Paradoxalmente, embora o bom resultado das safras seja apontado como um dos principais motivos para o aquecimento na venda de caminhões no ano passado, em Uruguaiana, na Fronteira Oeste do Rio Grande do Sul, divisa do Brasil com a Argentina, – importante centro agropecuário e sede do maior porto seco da América Latina e por onde transitam diariamente milhares de cargueiros no transporte internacional de cargas – a venda de caminhões novos aparentemente é muito pequena. E quando as vendas existem são realizadas por grandes empresas que fazem as operações diretamente com as montadoras, em São Paulo, ou em grandes revendas do centro do País, segundo alguns observadores da área econômica no município.

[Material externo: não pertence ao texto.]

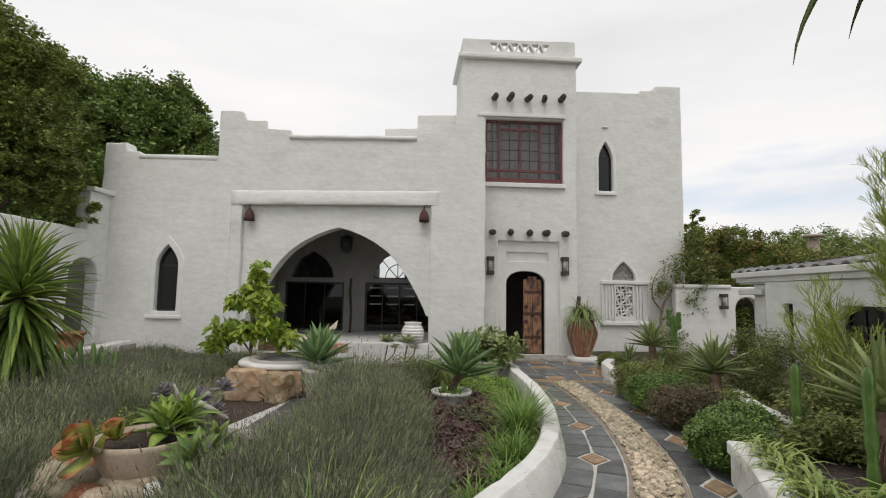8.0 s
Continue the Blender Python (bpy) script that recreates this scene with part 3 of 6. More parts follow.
# ---- house: arcade block ----
TOP = [(-0.92, 0), (5.0, 0), (5.0, 5.30), (4.9, 5.37), (4.48, 5.32), (4.43, 5.185), (4.04, 5.175), (4.02, 5.015), (3.52, 4.99), (3.49, 4.85), (0.72, 4.9), (0.69, 5.075), (0.15, 5.11), (0.13, 5.29), (-0.33, 5.31), (-0.41, 5.50), (-0.92, 5.52)]
recess = [(-0.30, 0.02), (3.85, 0.02), (3.85, 3.405), (-0.30, 3.405)]
arcade = wall("wall_arcade", TOP, [recess], 0.10, pose(0, 12.9, 0), label="white lumpy-plastered front wall with a stepped parapet", seed=2, round_edge=0.045, amp=0.014)
ARCH = [(3.82, 0.42), (3.82, 1.02), (3.76, 1.05), (3.70, 1.21), (3.56, 1.48), (3.34, 1.86), (3.10, 2.19), (2.90, 2.40), (2.62, 2.60), (2.33, 2.75), (2.08, 2.85), (1.83, 2.92)]
ARCH += [(3.66 - x, z) for x, z in ARCH[-2::-1]]
wall("wall_arch_panel", [(-0.6, 0), (4.1, 0), (4.1, 3.6), (-0.6, 3.6)], [ARCH], 0.32, pose(0, 13.003, 0), label="white recessed panel with a wide pointed arch", round_edge=0.025, seed=3)
bm = bmesh.new()
prof = [(13.0, 3.395), (12.858, 3.395), (12.847, 3.408), (12.846, 3.48), (12.855, 3.58), (12.872, 3.65), (12.897, 3.715), (13.0, 3.725)]
rings = [[bm.verts.new((-0.56 + 4.6 * k / 30, (yy if yy > 12.95 else 12.899 + (yy - 12.899) * min(1.0, 0.5 + k * 0.4, 0.03 + (30 - k) * 0.13)) + 0.008 * noise.noise((k * 0.5, j * 2.0, 0.3)), zz + 0.014 * noise.noise((k * 0.35, j * 0.7, 5)))) for j, (yy, zz) in enumerate(prof)] for k in range(31)]
for a, b in zip(rings, rings[1:]):
    for j in range(7):
        bm.faces.new((a[j], b[j], b[j + 1], a[j + 1]))
bm.faces.new(rings[0])
bm.faces.new(rings[-1][::-1])
bmesh.ops.recalc_face_normals(bm, faces=bm.faces[:])
tagged(obj("hood_band", bm, M_PLASTER, None, "", True), "thick white plaster band over the arch", "moulding", kind="structure")
bm = bmesh.new()
cope = [(0.69 + 2.82 * k / 12, 12.93, 4.915 - 0.045 * k / 12 + 0.012 * noise.noise((k * 0.7, 0.2, 0.4))) for k in range(13)]
tube(bm, cope, [0.064 + 0.008 * noise.noise((k * 0.9, 3.0, 0.1)) for k in range(13)], 10)
for v in bm.verts:
    v.co.y = 12.93 + (v.co.y - 12.93) * 1.5
tagged(obj("coping_arcade", bm, M_TRIM, None, "", True), "rounded white coping on the parapet", "coping", kind="structure")
# slightly proud strip that runs down beside the recess
bm = bmesh.new()
box(bm, -0.56, -0.302, 12.878, 12.97, 0.0, 3.41, 0.02)
tagged(obj("pilaster", bm, M_PLASTER), "flat white pilaster strip beside the arch", "moulding", kind="structure")
# inside of the porch: the grey of its walls carries the shade
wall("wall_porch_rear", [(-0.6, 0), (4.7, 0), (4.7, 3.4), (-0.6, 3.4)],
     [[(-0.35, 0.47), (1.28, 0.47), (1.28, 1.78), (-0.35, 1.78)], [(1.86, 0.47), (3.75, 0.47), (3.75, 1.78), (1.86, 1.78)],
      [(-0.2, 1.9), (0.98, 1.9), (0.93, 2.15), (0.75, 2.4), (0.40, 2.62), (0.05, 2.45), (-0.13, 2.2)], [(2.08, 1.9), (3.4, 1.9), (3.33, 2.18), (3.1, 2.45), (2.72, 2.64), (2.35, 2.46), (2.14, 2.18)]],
     0.25, pose(0, 15.7, 0), M_GREYWALL, "pale rear wall of the porch, shade put into its grey", round_edge=0.012, amp=0.002)
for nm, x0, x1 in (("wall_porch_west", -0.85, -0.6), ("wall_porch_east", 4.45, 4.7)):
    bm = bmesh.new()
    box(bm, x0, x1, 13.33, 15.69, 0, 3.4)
    tagged(obj(nm, bm, M_GREYWALL), "pale side wall of the porch, shade put into its grey", "wall", kind="structure")
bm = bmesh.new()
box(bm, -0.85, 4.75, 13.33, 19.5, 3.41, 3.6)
tagged(obj("ceiling", bm, M_GREYWALL), "pale flat ceiling of porch and room, shade put into its grey", "ceiling", kind="structure")
bm = bmesh.new()
box(bm, -0.85, 4.45, 13.0, 19.5, 0.1, 0.45)
box(bm, -0.34, 3.84, 12.86, 13.06, 0.02, 0.47, 0.02)
tagged(obj("porch_floor", bm, M_CURB), "raised pale porch floor with a white front lip", "floor", kind="structure")
# living room behind the porch, with a far window, dimness in its colour
wall("wall_room_rear", [(-0.9, 0), (4.9, 0), (4.9, 3.4), (-0.9, 3.4)], [[(1.55, 2.0), (2.45, 2.0), (2.45, 2.8), (1.55, 2.8)], [(0.3, 0.9), (1.1, 0.9), (1.1, 1.7), (0.3, 1.7)]], 0.2, pose(0, 19.3, 0), M_DARKROOM, "rear wall of the living room, dimness put into its colour", round_edge=0)
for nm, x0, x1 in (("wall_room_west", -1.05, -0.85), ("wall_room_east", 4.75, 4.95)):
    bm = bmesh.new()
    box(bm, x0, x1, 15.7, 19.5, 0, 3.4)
    tagged(obj(nm, bm, M_DARKROOM), "side wall of the living room, dimness put into its colour", "wall", kind="structure")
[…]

O responsável pela Carteira Agrícola e de Crédito a Longo Prazo, da agência local do Banrisul (Banco do Estado do Rio Grande do Sul), Paulo Goulart, disse que não há procura por financiamentos em longo prazo e nem por repasses de linhas de créditos do BNDES. Lembra que o Banco financia, preferencialmente, equipamento zero quilômetro. Além disso, conforme acredita, podem surgir dificuldades para a aprovação dos cadastros e das garantias solicitadas pela instituição, fatores que impedem o carreteiro autônomo de buscar esse tipo de financiamento no Banrisul. Salienta que, em bancos ou financeiras privadas, os prazos possam ser mais elásticos e as exigências mais brandas, mesmo que ao final os custos sejam mais altos. Lembra que o Banco é muito rigoroso, só financia veículos com até cinco anos de uso e, talvez por isso, fora do alcance da maioria dos carreteiros autônomos.